CIUDAD DE MÉXICO .– Cuando regresé a mi casa tras haber sido citado a declarar por la Fiscalía de la dictadura en el proceso montado contra Cristiana Chamorro, bajo el cargo falaz de que la Fundación Violeta de Chamorro, que ella presidía, realizaba operaciones de lavado de dinero, la primera llamada de solidaridad que recibí fue la de Dora María Téllez. “Hubiéramos mandado gente a apoyarte de haberlo sabido”, se quejó.
Había decidido comparecer solo, nada más en compañía de mi abogado, sin prevenir a nadie; pero cuando salí, con mi legajo de papeles bajo el brazo, una nube de periodistas me esperaba afuera, y fue entonces que Dora María se enteró. Me habían citado por ser presidente de la Fundación Luisa Mercado, que realiza el Festival Literario Internacional Centroamérica Cuenta, y teníamos firmado un convenio de cooperación con la fundación de Cristiana para realizar encuentros y talleres sobre periodismo moderno.
El fiscal no me hizo ninguna pregunta concreta, y parecía que sólo quería tenerme frente a él, interrogarme, y hacerme firmar el acta, de acuerdo a las órdenes recibidas, de modo que no necesité echar mano de los documentos que llevaba conmigo, estados contables, copias de cheques, facturas. Se lo conté a Dora María y nos reímos, como siempre, y también, como siempre, nos lamentamos por la revolución aquella de nuestra juventud, un sueño ahora envilecido.
Conocí a Dora María en Managua en agosto de 1978, en la clandestinidad, poco antes de que ella participara en la espectacular acción de la toma del Palacio Nacional, como número dos del comando; Hugo Torres, el número uno, preso ahora igual que ella.
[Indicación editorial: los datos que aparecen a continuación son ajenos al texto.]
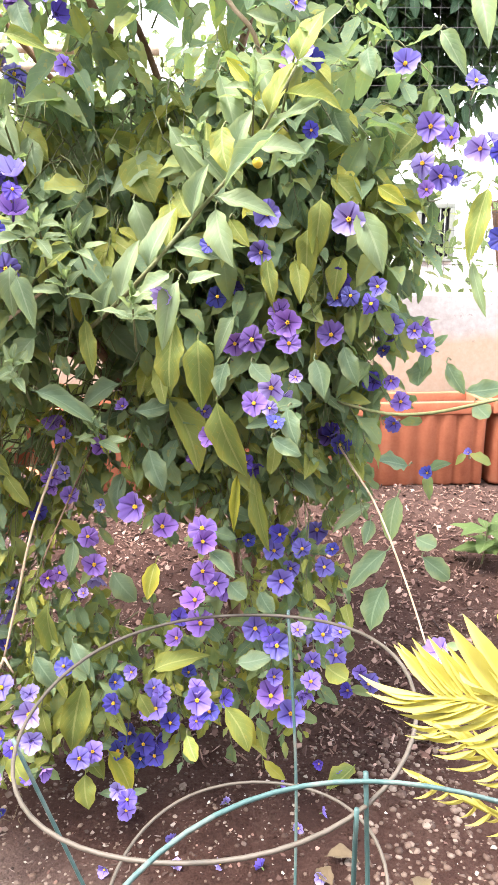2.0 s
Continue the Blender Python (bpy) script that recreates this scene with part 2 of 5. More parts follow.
def wall_mat():
    """Limewashed render above, tan below with a ragged edge."""
    m, nt, p, _ = node_mat("wall_cream")
    broad, fine = noise_tex(nt, 1.6), noise_tex(nt, 45.0, 5.0)
    f = calc(nt, "ADD", calc(nt, "MULTIPLY", broad, 0.7), calc(nt, "MULTIPLY", fine, 0.3))
    pale = ramp(nt, f, [(0.3, (0.15, 0.13, 0.115)), (0.45, (0.235, 0.218, 0.205)), (0.62, (0.31, 0.295, 0.28))])
    tan = ramp(nt, f, [(0.25, (0.2, 0.135, 0.085)), (0.45, (0.265, 0.19, 0.13)), (0.7, (0.33, 0.262, 0.2))])
    tc = nt.nodes.new("ShaderNodeTexCoord")
    sep = nt.nodes.new("ShaderNodeSeparateXYZ")
    nt.links.new(tc.outputs["Object"], sep.inputs[0])
    w = calc(nt, "MULTIPLY", calc(nt, "ADD", calc(nt, "SUBTRACT", sep.outputs["Z"], 0.54), calc(nt, "MULTIPLY", calc(nt, "SUBTRACT", noise_tex(nt, 6.0), 0.5), 0.12)), 18.0, clamp=True)
    col = mix(nt, w, tan, pale)
    flake = calc(nt, "MULTIPLY", calc(nt, "GREATER_THAN", noise_tex(nt, 9.0, 8.0, 0.75), 0.62), 0.55)
    nt.links.new(mix(nt, flake, col, (0.13, 0.11, 0.095)), p.inputs["Base Color"])
    p.inputs["Roughness"].default_value = 0.9
    bump(nt, p, f, 0.3, 0.01)
    return m


WALLPAINT = wall_mat()
FARPAINT = surface("wall_white", [(0.25, (0.6, 0.56, 0.5)), (0.45, (0.7, 0.67, 0.62)), (0.7, (0.78, 0.76, 0.72))], 1.2, 0.9, 30, 0.2)
TERRA = surface("terracotta", [(0.25, (0.2506, 0.07439, 0.0357)), (0.5, (0.3257, 0.1101, 0.05356)), (0.75, (0.3633, 0.1547, 0.08629))], 9, 0.75, 100, 0.2)
BOWLCLAY = surface("bowl_plastic", [(0.25, (0.3385, 0.1371, 0.08062)), (0.55, (0.4031, 0.1774, 0.1129)), (0.8, (0.4433, 0.2338, 0.1531))], 6, 0.5, 90, 0.08, 0.4)


def log_mat(name, stops, scale, slant, depth, split):
    """Weathered trunk: mottled fibre, slanting saw or leaf-scar lines and dark cracks."""
    m, nt, p, _ = node_mat(name)
    a, b = noise_tex(nt, scale), noise_tex(nt, 80.0, 5.0)
    tc = nt.nodes.new("ShaderNodeTexCoord")
    ms = nt.nodes.new("ShaderNodeMapping")
    ms.inputs["Scale"].default_value = (60.0, 60.0, 9.0)
    nt.links.new(tc.outputs["Object"], ms.inputs["Vector"])
    vor = nt.nodes.new("ShaderNodeTexNoise")
    vor.inputs["Scale"].default_value, vor.inputs["Detail"].default_value = 1.0, 3.0
    nt.links.new(ms.outputs[0], vor.inputs["Vector"])
    sp = nt.nodes.new("ShaderNodeSeparateXYZ")
    nt.links.new(tc.outputs["Object"], sp.inputs[0])
    round_ = calc(nt, "MULTIPLY", calc(nt, "ARCTAN2", sp.outputs["Y"], sp.outputs["X"]), 0.12)
    row = calc(nt, "ADD", calc(nt, "DIVIDE", calc(nt, "SUBTRACT", sp.outputs["Z"], calc(nt, "MULTIPLY", round_, math.tan(radians(slant)))), 0.026), calc(nt, "MULTIPLY", a, 1.6))
    cb = nt.nodes.new("ShaderNodeCombineXYZ")
    nt.links.new(calc(nt, "MULTIPLY", round_, 55.0), cb.inputs[0])
    nt.links.new(calc(nt, "MULTIPLY", calc(nt, "FLOOR", row), 7.31), cb.inputs[1])
    dn = nt.nodes.new("ShaderNodeTexNoise")
    dn.inputs["Scale"].default_value, dn.inputs["Detail"].default_value = 1.0, 1.0
    nt.links.new(cb.outputs[0], dn.inputs["Vector"])
    ridge = calc(nt, "FRACT", row)
    dash = calc(nt, "MULTIPLY", calc(nt, "LESS_THAN", ridge, 0.09), calc(nt, "GREATER_THAN", dn.outputs["Fac"], 0.635))
    crack = calc(nt, "MAXIMUM", calc(nt, "MULTIPLY", calc(nt, "SUBTRACT", split, vor.outputs["Fac"]), 14.0, clamp=True), dash)
    f = calc(nt, "ADD", calc(nt, "MULTIPLY", a, 0.5), calc(nt, "ADD", calc(nt, "MULTIPLY", b, 0.45), calc(nt, "MULTIPLY", ridge, 0.05)))
    col = mix(nt, calc(nt, "MULTIPLY", crack, 0.7), ramp(nt, f, stops), (0.05, 0.035, 0.025))
    nt.links.new(col, p.inputs["Base Color"])
    p.inputs["Roughness"].default_value = 0.9
    bump(nt, p, calc(nt, "SUBTRACT", f, calc(nt, "MULTIPLY", crack, 0.5)), depth, 0.015)
    return m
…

Tenía entonces 22 años y tuvieron que cortarle el cabello a lo varonil, la única mujer entre los 25 integrantes del contingente, para que pareciera un soldado de la EEBI, la tropa elite de Somoza. El ardid usado por los guerrilleros para entrar por sorpresa en el edificio fue disfrazarse como miembros de esa fuerza.